If this sounds like an Iron John-style rumination on manhood, you may be relieved to hear that Row Hard is also imbued with a good deal of humor and beauty. Many of the other teams that competed made their personal videos available to the filmmaker, and the inclusion of this footage brings a great deal of scope and context to the proceedings. Of particular interest is the story of a team that started out as a husband and wife, but finished the journey as a woman rowing 3,000 miles alone.

At the Slamdance screening on Jan 21, filmmaker Luke Wolbach was joined by his father Bill, who took on the role of producer. It was heartening to see how their strong, loving relationship was the engine driving the completion of the film.

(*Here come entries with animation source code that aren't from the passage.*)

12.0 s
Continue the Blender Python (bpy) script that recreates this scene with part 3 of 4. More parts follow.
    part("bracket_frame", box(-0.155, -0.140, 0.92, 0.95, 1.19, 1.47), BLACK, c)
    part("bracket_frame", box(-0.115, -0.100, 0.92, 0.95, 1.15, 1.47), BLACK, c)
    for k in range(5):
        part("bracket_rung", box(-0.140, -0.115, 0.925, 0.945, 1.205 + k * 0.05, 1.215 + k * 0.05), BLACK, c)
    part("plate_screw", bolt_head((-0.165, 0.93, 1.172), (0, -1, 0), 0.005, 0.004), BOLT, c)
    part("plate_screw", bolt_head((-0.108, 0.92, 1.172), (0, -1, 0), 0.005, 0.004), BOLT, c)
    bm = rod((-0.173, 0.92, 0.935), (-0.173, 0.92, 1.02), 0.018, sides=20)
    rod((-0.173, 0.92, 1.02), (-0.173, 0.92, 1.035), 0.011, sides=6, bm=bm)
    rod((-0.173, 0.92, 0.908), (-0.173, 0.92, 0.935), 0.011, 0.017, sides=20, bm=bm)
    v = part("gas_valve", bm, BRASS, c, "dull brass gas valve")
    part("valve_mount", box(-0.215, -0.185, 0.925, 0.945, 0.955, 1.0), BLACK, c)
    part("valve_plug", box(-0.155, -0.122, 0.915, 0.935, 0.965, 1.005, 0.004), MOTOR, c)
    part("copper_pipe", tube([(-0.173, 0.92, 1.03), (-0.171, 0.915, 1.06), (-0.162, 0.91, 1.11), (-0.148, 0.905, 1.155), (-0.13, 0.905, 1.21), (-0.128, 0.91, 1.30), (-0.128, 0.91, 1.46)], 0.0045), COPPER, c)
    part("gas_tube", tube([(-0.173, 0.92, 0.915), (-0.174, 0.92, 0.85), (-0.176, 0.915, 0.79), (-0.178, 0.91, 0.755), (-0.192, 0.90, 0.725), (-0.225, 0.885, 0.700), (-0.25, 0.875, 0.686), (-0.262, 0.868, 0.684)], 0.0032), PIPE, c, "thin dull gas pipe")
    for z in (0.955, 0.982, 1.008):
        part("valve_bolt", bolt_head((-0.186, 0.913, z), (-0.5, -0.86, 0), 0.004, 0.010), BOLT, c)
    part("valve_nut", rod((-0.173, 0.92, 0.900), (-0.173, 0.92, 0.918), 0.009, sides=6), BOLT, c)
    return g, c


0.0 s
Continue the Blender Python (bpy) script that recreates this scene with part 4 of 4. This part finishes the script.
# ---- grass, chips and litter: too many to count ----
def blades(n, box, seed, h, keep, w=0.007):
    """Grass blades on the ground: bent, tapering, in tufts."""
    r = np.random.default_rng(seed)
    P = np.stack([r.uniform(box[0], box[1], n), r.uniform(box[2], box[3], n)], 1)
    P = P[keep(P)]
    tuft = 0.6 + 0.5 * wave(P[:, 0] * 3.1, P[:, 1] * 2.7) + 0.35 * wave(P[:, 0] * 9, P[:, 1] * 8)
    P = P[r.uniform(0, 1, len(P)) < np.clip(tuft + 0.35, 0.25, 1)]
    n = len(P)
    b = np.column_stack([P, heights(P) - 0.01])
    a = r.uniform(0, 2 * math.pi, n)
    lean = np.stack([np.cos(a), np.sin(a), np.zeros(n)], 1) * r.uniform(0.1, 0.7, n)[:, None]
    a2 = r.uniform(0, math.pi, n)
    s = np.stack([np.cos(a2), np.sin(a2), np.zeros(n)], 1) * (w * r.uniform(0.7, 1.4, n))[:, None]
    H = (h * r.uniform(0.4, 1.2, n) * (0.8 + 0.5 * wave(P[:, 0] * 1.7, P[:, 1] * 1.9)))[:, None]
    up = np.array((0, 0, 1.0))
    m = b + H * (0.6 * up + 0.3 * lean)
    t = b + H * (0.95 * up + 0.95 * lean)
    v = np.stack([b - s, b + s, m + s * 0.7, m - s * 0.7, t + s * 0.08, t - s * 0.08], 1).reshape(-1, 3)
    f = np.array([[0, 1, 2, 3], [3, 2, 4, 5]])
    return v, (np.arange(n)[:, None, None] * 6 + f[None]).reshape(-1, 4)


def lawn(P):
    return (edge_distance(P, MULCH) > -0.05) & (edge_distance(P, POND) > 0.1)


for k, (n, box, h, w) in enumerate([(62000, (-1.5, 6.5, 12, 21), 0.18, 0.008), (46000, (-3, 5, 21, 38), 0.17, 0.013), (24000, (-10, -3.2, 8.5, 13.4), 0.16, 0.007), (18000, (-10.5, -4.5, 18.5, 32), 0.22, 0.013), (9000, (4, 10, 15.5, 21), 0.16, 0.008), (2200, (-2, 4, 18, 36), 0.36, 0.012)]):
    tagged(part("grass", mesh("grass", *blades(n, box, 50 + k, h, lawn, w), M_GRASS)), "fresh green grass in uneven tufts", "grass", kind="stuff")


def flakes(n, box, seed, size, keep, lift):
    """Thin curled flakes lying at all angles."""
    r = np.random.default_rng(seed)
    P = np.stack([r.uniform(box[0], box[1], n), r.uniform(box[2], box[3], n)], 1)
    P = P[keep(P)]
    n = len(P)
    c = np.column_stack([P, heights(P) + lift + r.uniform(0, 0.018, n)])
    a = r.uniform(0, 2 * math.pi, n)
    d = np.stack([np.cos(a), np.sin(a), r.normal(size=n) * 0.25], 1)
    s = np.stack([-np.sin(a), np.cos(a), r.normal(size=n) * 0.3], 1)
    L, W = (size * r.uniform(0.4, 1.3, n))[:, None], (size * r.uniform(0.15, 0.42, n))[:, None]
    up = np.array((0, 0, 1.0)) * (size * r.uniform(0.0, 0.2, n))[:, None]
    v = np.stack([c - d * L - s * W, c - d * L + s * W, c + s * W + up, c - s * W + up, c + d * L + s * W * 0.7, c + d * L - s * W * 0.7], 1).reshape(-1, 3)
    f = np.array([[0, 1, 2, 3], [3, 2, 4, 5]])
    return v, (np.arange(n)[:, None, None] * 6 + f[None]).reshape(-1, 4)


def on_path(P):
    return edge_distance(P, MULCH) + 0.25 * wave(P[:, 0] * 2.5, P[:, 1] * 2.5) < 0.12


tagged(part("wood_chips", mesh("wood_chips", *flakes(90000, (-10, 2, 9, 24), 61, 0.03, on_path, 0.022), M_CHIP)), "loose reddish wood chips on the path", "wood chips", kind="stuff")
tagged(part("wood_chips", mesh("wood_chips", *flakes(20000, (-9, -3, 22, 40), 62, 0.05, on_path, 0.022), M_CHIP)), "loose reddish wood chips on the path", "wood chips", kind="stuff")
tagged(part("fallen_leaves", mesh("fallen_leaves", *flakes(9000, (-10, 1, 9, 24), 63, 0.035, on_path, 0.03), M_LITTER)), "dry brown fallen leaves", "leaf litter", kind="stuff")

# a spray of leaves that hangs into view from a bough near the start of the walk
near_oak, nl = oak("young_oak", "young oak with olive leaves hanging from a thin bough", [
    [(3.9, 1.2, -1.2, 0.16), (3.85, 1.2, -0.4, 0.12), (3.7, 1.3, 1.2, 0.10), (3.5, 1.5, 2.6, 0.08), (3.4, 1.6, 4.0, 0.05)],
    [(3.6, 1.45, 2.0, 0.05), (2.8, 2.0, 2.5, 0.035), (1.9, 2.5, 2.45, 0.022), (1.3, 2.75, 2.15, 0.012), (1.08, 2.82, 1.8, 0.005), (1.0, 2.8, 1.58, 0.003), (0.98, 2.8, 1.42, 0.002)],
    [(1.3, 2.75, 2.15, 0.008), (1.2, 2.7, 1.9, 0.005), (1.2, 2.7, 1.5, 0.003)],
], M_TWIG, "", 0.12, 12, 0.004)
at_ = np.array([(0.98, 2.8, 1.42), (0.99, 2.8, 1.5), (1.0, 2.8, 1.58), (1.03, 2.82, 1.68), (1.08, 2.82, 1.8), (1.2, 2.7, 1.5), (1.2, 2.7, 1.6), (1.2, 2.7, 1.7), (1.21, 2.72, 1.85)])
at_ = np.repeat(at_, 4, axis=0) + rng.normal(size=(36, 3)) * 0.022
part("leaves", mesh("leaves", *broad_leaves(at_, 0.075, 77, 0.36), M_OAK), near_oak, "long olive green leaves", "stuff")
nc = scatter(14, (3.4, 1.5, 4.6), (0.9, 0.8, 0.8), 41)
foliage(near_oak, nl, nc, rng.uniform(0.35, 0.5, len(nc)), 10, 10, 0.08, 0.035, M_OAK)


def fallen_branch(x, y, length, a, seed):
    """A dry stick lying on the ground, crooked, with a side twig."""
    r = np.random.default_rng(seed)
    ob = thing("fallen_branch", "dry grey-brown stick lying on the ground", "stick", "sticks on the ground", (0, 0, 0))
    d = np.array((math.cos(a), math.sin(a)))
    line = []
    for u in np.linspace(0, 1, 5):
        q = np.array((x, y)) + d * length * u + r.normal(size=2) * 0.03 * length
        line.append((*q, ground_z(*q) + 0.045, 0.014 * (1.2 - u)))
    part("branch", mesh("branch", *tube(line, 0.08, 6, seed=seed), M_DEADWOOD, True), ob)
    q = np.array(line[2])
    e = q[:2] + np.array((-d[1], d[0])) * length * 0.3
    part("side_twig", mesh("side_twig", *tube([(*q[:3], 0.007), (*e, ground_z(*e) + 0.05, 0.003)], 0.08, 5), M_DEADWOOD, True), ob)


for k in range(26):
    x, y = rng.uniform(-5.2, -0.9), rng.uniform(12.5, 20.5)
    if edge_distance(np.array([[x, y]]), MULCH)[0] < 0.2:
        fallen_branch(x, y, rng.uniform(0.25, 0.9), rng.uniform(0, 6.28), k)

Also on hand were the rowers themselves, who were greeted like the movie stars they have suddenly become as they took the stage for the Q+A.

San Francisco doc makers are making an remarkably strong showing in Park City this year.

Monday, February 12, 2007

Welcome to True Stories 2007!

The Official Welcome:

"The Film Arts Foundation's once-a-month True Stories screening series has established itself as the place to see the cool new indie documetaries first."
(Voted Best Place To See New Documentaries, SF Bay Guardian, 2005)

Welcome to the Film Arts Foundation's blog for our True Stories Documentary Series! Join us the third Wednesday of every month (March - September) at the screening room at Yerba Buena Center for the Arts for exciting sneak previews and new, topical documentaries. Tickets are $8/$6 for Film Arts & YBCA members, available at www.ycba.org or by calling 415-978-2787.

THAT SAID!

My name is Reynaldi Lolong, I'm the Program Manager for True Stories, and I am tickled (insert color of choice) to be kicking off this blog and telling you about our upcoming season. I'm also hoping I can fill it with all kinds of fun tidbits leading up to each screening: background information on the subjects, peripheral anecdotes of interest, and maybe I'll even be able to snag a filmmaker or two to give some insight into their work.

Our season, thus far:
March 12: Piece By Piece by Nic Hill. This ground-breaking film documents San Francisco's highly controversial graffiti art movement, and offers an intimate journey into the most intriguing and misunderstood artistic movement of modern youth culture - a candid and accurate story behind the writing on the wall in Northern California.
April 18: Row Hard, No Excuses by Luke Wolbach. A noble quest, or an ill-fated nightmare? Row Hard No excuses chronicles the voyage of the only American entry in a rowing race across the Atlantic Ocean, and is both an exciting sports-adventure story as well as an intimate portrait of the two-man crew that explores masculinity, midlife, and ambition. An Official Selection of the 2007 Slamdance Film Festival.
May 16: Red Without Blue by Brooke Sebold, Benita Sills & Todd Sills. In 1983, Mark and Alexander Farley were born just minutes apart as identical twin boys. Twenty-three years later, Mark is apartment hunting with his boyfriend in San Francisco, and Alex is living as a woman named Clair. A heartbreaking but optimistic look at the tribulations of growing up gay and transgender in rural Montana and maintaining strong family bonds in the face of adversity. Voted Audience Favorite at the 2007 Slamdance Film Festival.

So there you have it. Keep checking back, and I hope to catch you at one of our screenings!